YOUR INSTRUCTIONS: Locate and copy each line in the data that contains the word "pose".

DATASET EXTRACT:

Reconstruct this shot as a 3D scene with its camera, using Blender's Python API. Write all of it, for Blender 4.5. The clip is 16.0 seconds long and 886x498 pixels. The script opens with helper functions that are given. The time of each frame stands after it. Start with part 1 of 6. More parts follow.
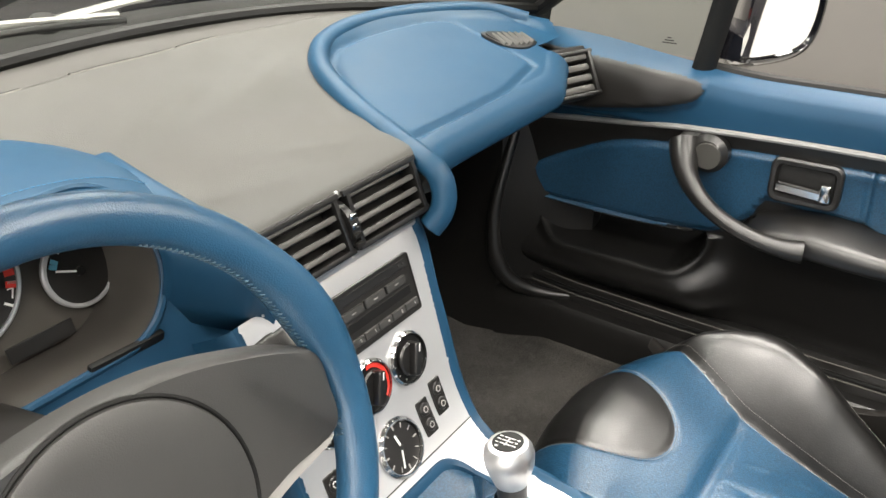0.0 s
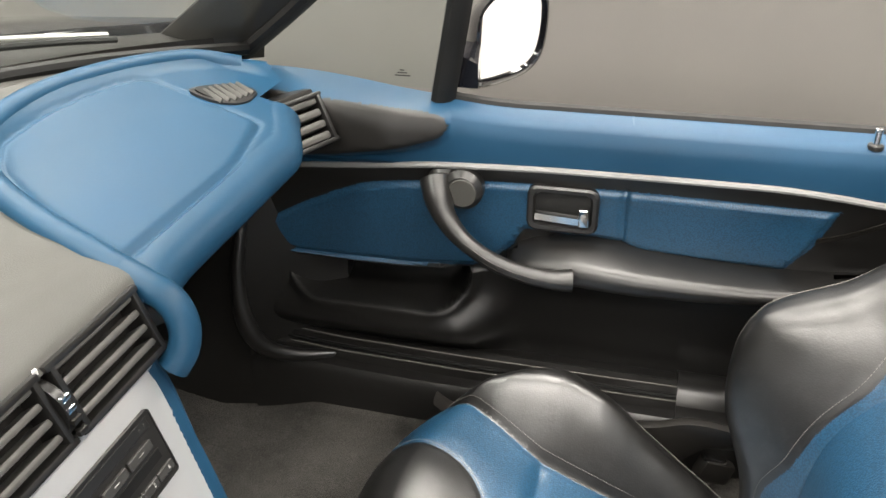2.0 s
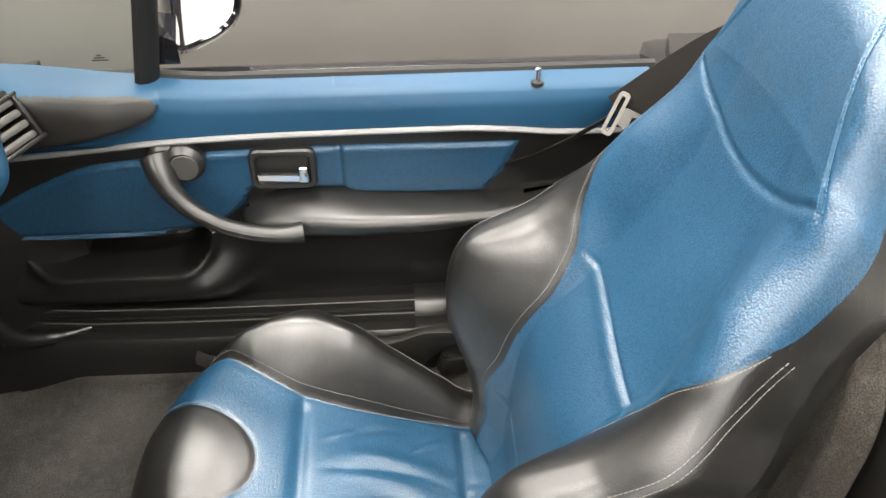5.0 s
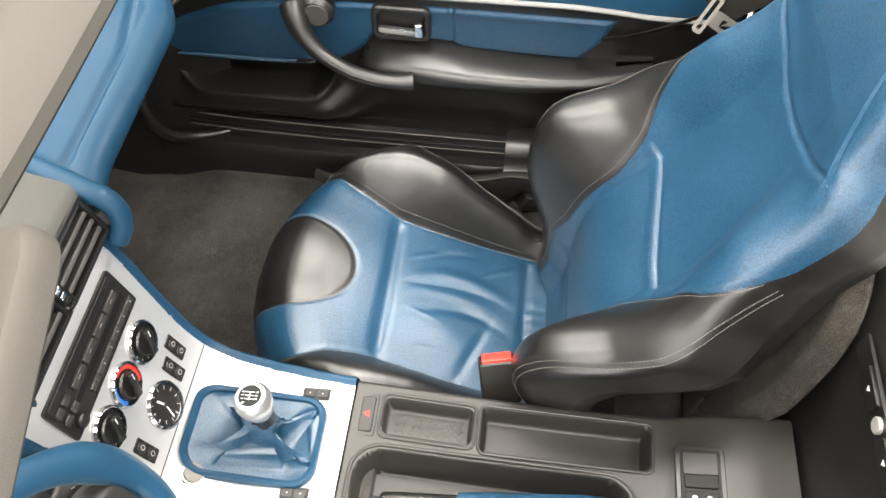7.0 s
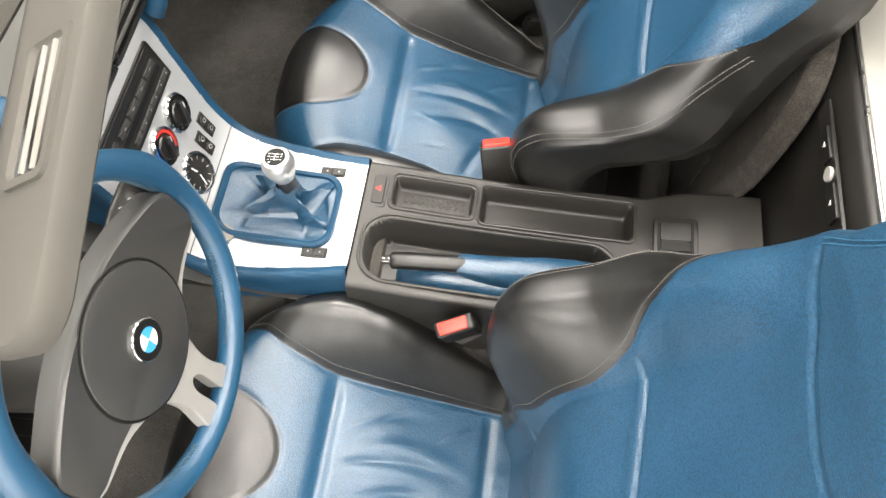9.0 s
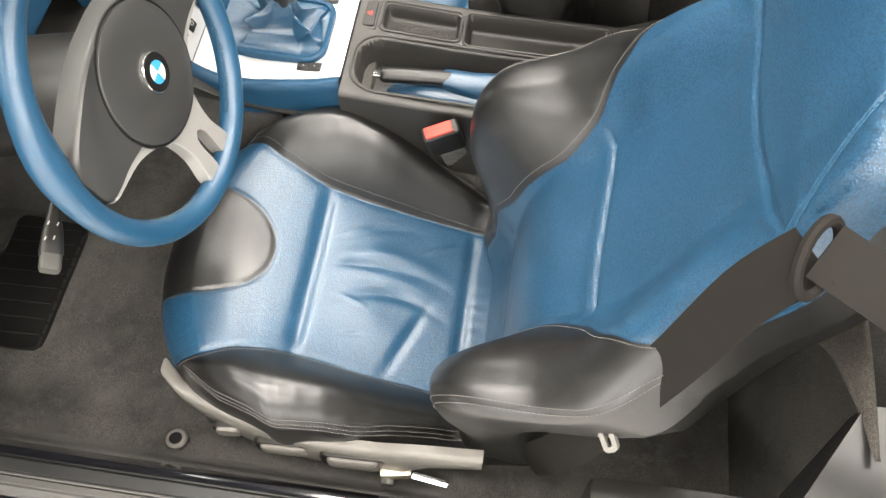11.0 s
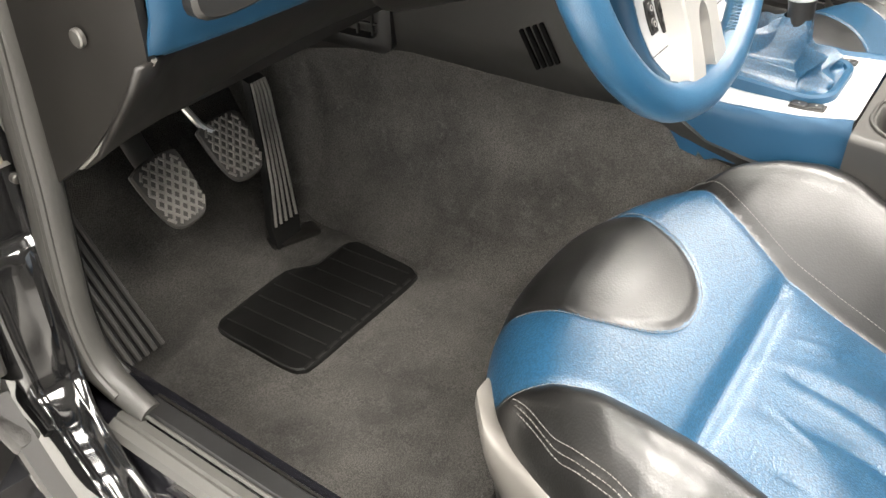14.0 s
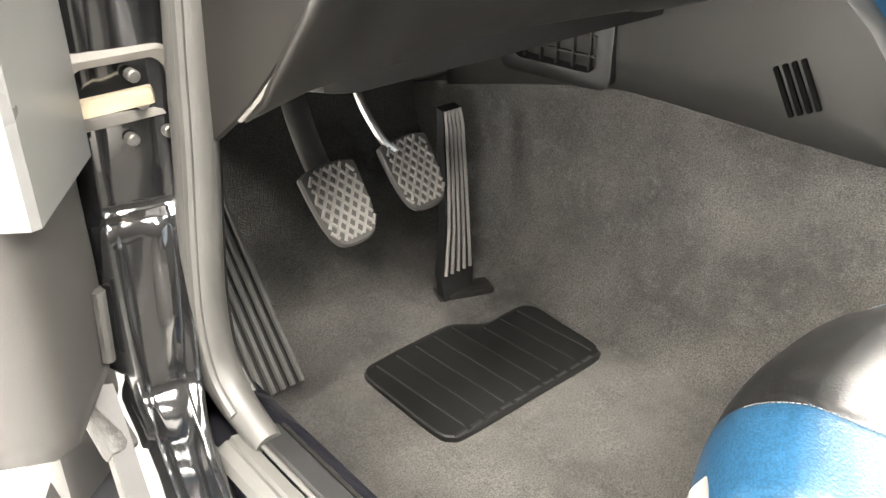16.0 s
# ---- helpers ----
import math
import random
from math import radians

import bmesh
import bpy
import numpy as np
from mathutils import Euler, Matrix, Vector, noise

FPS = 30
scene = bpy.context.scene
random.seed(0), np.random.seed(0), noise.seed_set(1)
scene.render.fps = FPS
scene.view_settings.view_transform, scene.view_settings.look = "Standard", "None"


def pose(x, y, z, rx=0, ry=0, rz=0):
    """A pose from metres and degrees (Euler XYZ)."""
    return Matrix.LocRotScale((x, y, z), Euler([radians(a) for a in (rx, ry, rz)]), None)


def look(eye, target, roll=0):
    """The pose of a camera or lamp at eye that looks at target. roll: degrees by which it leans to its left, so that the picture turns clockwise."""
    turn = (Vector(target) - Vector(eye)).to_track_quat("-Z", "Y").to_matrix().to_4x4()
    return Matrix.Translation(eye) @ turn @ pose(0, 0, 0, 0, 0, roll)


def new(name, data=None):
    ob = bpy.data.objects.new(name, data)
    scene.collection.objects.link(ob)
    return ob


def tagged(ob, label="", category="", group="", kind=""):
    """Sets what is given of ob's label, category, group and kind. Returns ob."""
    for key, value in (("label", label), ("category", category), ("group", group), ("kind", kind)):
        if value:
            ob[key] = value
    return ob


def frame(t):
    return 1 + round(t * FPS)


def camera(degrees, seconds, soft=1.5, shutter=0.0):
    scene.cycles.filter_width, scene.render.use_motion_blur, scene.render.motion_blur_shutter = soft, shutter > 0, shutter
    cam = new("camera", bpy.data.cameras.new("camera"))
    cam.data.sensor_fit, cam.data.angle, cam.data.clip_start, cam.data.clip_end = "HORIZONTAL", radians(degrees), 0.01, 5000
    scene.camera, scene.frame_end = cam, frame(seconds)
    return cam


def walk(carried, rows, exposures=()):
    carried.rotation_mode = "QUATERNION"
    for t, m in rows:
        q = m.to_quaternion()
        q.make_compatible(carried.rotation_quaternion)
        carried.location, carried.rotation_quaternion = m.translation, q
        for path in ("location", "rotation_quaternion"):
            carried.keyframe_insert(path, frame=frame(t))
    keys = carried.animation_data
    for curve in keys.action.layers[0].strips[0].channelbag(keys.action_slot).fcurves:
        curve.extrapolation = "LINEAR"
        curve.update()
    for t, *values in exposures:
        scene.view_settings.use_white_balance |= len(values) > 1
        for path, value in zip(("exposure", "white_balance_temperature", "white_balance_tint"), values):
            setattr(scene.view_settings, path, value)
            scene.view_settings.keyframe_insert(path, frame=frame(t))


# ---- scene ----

COMPLETE RESPONSE:
def pose(x, y, z, rx=0, ry=0, rz=0):
    """A pose from metres and degrees (Euler XYZ)."""
    """The pose of a camera or lamp at eye that looks at target. roll: degrees by which it leans to its left, so that the picture turns clockwise."""
    return Matrix.Translation(eye) @ turn @ pose(0, 0, 0, 0, 0, roll)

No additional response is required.